The Mechanics Behind the Mint
A typical setup works in three layers:
- Custody — a licensed vault holds the physical copper, often insured and audited quarterly.
- Token issuance — a smart contract mints tokens on a public chain like Ethereum, Solana, or a permissioned ledger.
- Proof of reserves — independent attestations verify that the on-chain supply matches the off-chain stockpile.
The result is a 24/7 tradable asset that settles in minutes, not days. You can buy a token representing one ounce of industrial-grade copper at 3 a.m. from your phone, then redeem it for a physical bar shipped to your door — or trade it like a stock on a DeFi platform.
For the crypto crowd, that's the holy grail: the convenience of digital rails with the safety of something you can hold.
Why Copper Coins Specifically Are Hot Right Now
Tokenization platforms are minting everything from gold and silver to oil and rare whiskey.
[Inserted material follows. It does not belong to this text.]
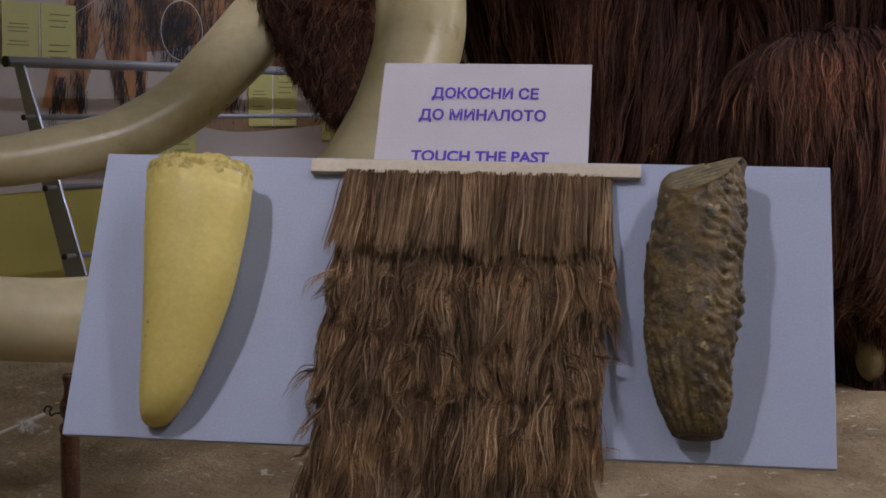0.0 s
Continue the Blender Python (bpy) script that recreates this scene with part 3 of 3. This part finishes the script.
def display_board():
    ob = base("display_board", BOARD_AT, "sloping blue-grey painted display board on trestle legs", "display board")
    part("panel", box((-BOARD_W / 2, 0, -BOARD_H / 2), (BOARD_W / 2, BOARD_T, BOARD_H / 2), 0.0015), BOARD, ob)
    back = BOARD_AT.inverted()
    for x in (-0.10, 0.14):
        top, foot = Vector((x, BOARD_T + 0.018, 0.10)), back @ (BOARD_AT @ Vector((x, BOARD_T + 0.018, -0.15)))
        foot = back @ Vector(((BOARD_AT @ foot).x, (BOARD_AT @ foot).y + 0.02, -0.02))
        part("leg", rod([top, top.lerp(Vector((x, BOARD_T + 0.018, -0.15)), 1.0), foot], 0.016), DARKWOOD, ob, "dark wooden support leg")
    return ob


display_board()


def strip():
    """The cream strip that clamps the hair along the board's upper edge."""
    bm = box((-0.211, -0.014, 0.1862), (0.263, -0.002, 0.2062), 0.001)
    me = bpy.data.meshes.new("clamp_strip")
    bm.to_mesh(me)
    bm.free()
    me.materials.append(STRIP)
    thing("clamp_strip", me, "cream wooden strip along the board's upper edge", "strip", at=BOARD_AT)


strip()


def sign():
    """A sheet of white card that stands behind the strip, leaning back with the board."""
    turn = Matrix.Translation((0.0909, 2.172, 0.8757)) @ pose(0, 0, 0, 0, 0, -8.91) @ pose(0, 0, 0, -31.5, 0, 0)
    ob = base("sign", turn, "white paper sign with violet bilingual lettering", "sign")
    part("sheet", box((-0.157, 0, -0.022), (0.157, 0.0015, 0.163)), PAPER, ob)
    up = pose(0, -0.0012, 0, 90, 0, 0)
    for text, x, z, w in (("ДОКОСНИ СЕ", -0.080, 0.1015, 0.160), ("ДО МИНАЛОТО", -0.0965, 0.0640, 0.189), ("TOUCH THE PAST", -0.1025, -0.0060, 0.203)):
        lettering("lettering", text, INK, ob, w, Matrix.Translation((x, 0, z)) @ up, bold=0.032, height=0.0180)
    return ob


sign()


def hair_sample():
    """Hanging tiers of brown hair down the middle of the board."""
    ob = base("hair_sample", BOARD_AT, "brown shaggy hair sample hanging in tiers down the board", "hair sample")
    rng = np.random.default_rng(5)
    tiers = [  # root height, tip height, left, right, locks
        (0.190, 0.050, -0.152, 0.214, 210), (0.100, -0.060, -0.152, 0.208, 200),
        (0.000, -0.152, -0.152, 0.204, 200), (-0.090, -0.270, -0.160, 0.200, 200), (-0.180, -0.42, -0.160, 0.198, 200)]
    for level, (top, low, left, right, n) in enumerate(tiers):
        mass = Mass()
        wild = level > 0
        x = left + (right - left) * (np.arange(n) + rng.uniform(0, 1, n)) / n
        rise = rng.uniform(0.002, 0.020, n)
        roots = np.stack([x, -0.003 - 0.5 * rise, top + rng.uniform(-0.02, 0.01, n) * wild], 1)
        edge = (x - (left + right) / 2) / (right - left) * 2
        lean = np.array([0.09 * noise.noise(Vector((a * 16, level * 3.7, 0))) for a in x]) * (1 + 2.0 * wild)
        ways = np.stack([lean + 0.03 * wild * edge ** 3 + rng.normal(0, 0.035, n), rng.normal(0, 0.02, n), np.full(n, -1.0)], 1)
        normals = np.tile((0.0, -1.0, 0.0), (n, 1))
        long = (top - low) * rng.uniform(0.86, 1.06, n) * np.array([1 + (0.10 + 0.2 * wild) * noise.noise(Vector((a * 11, 5 + level * 2.3, 0))) for a in x])
        locks(mass, roots, normals, ways, long, rng.uniform(0.0008, 0.0022, 6000), rng, 0, 8, 0.30, 0.012 + 0.040 * wild, kids=34, spread=0.0048, pinch=0.22 + 0.23 * wild, fuzz=0.010 + 0.020 * wild, fall=0.05, blunt=7.0)
        if wild:  # loose curled ends
            m = 130
            r2 = np.stack([rng.uniform(left, right, m), np.full(m, -0.026), rng.uniform(low + 0.03, top - 0.04, m)], 1)
            w2 = np.stack([rng.normal(0, 0.6, m), rng.normal(-0.12, 0.12, m), np.full(m, -0.8)], 1)
            locks(mass, r2, normals[:m], w2, rng.uniform(0.035, 0.085, m), rng.uniform(0.0008, 0.002, 3000), rng, 0, 10, 0.2, 0.20, kids=16, spread=0.004, pinch=0.35, fuzz=0.045)
        if level < 4:  # woven backing
            gx = np.linspace(left + 0.006, right - 0.006, 24)
            gz = np.array([top, (top + low) / 2, max(low + 0.03, -0.25)])
            v = [(a, -0.003 - 0.003 * math.sin(a * 90) ** 2, b) for b in gz for a in gx]
            i, k = np.meshgrid(np.arange(2), np.arange(23), indexing="ij")
            mass.add(v, np.stack([i * 24 + k, i * 24 + k + 24, i * 24 + k + 25, i * 24 + k + 1], -1), 1)
        thing("tier", mass.mesh("tier", [HAIR, HIDE]), parent=ob)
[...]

So why focus on copper coins? Three reasons are driving the trend.
1. Industrial Demand Is Surging
Copper is the wiring of the AI revolution. Every data center, every electric vehicle, and every renewable energy grid needs the metal. Prices have hit multi-year highs as supply struggles to keep up, and analysts warn of structural deficits through the rest of the decade.
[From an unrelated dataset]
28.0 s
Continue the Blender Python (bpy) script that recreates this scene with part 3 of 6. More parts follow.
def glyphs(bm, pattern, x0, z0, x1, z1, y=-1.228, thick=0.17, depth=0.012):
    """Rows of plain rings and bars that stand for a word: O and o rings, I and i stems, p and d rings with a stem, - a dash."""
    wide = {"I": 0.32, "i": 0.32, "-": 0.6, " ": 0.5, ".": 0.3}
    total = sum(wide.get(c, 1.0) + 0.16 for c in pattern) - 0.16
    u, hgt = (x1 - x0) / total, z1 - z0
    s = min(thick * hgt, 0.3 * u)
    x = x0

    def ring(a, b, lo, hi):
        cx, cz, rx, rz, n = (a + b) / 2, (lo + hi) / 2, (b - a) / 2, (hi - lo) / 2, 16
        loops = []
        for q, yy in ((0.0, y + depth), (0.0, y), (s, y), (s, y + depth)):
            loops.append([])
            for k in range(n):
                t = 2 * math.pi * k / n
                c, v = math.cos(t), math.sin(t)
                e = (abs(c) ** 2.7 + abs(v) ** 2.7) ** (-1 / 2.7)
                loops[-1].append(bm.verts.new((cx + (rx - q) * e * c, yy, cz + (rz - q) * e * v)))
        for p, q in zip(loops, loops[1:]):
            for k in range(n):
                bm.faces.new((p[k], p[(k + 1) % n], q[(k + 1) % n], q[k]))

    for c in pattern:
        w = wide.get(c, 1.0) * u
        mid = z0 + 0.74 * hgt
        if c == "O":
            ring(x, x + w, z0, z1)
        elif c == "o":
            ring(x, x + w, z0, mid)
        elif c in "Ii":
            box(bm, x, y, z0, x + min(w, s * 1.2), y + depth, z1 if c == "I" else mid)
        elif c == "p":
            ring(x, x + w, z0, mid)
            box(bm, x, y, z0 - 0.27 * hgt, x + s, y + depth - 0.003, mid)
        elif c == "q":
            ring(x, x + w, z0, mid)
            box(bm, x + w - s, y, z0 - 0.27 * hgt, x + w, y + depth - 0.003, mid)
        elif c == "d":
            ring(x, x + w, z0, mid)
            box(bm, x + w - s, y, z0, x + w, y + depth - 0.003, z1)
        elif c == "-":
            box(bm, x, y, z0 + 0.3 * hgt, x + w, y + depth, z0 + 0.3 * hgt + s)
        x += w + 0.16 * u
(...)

2. Low Entry Price, High Liquidity
A gold token might cost $2,000 per fraction. A copper token can start at a few dollars, making it accessible to retail investors in emerging markets where stablecoin adoption is exploding. That frictionless onboarding is exactly what crypto was built for.
3. Numismatic Premiums Add a Twist
Some platforms are now tokenizing collectible copper coins — pre-1933 U.S. cents, British pennies, Chinese cash coins — where historical rarity adds a numismatic premium on top of the metal price. It is fractional ownership of museum-grade artifacts, traded like meme coins but backed by something tangible.
The Risks Nobody Wants to Talk About
Tokenized copper coins sound great in a pitch deck. In practice, there are real concerns.
- Custody risk — if the vault goes bankrupt or the operator disappears, holders may face lengthy legal battles.
- Redemption friction — minimum redemption sizes, shipping costs, and KYC hurdles can make "cash out for physical" harder than it sounds.
- Regulatory drift — securities regulators in the U.S. and EU are still deciding whether tokenized metals count as commodities, securities, or something new entirely.
- Premium decay — numismatic premiums can collapse if collector demand cools, leaving holders with a metal token worth only its melt value.
The good news: most reputable issuers now publish regular proof-of-reserves reports and use independent custodians. The bad news: the space is young, and not every project meets that bar.
Key Takeaways
Copper coins are no longer just pocket change. They are a gateway into one of the fastest-growing corners of crypto — the tokenization of real-world assets. Whether you see them as a hedge against inflation, a play on the AI-driven copper boom, or simply a fascinating experiment in monetary history, the trend is real and accelerating.
- Copper has been trusted money for 3,000 years — and is being reborn on-chain.
- Tokenization lets investors buy, sell, and redeem metal 24/7 with crypto rails.
- Industrial demand from AI and EVs is pushing copper prices to multi-year highs.
- Custody, regulation, and redemption friction remain the biggest risks.
The future of money may not look like a physical coin at all. But the oldest metal we trusted is still teaching the newest technology a thing or two about value.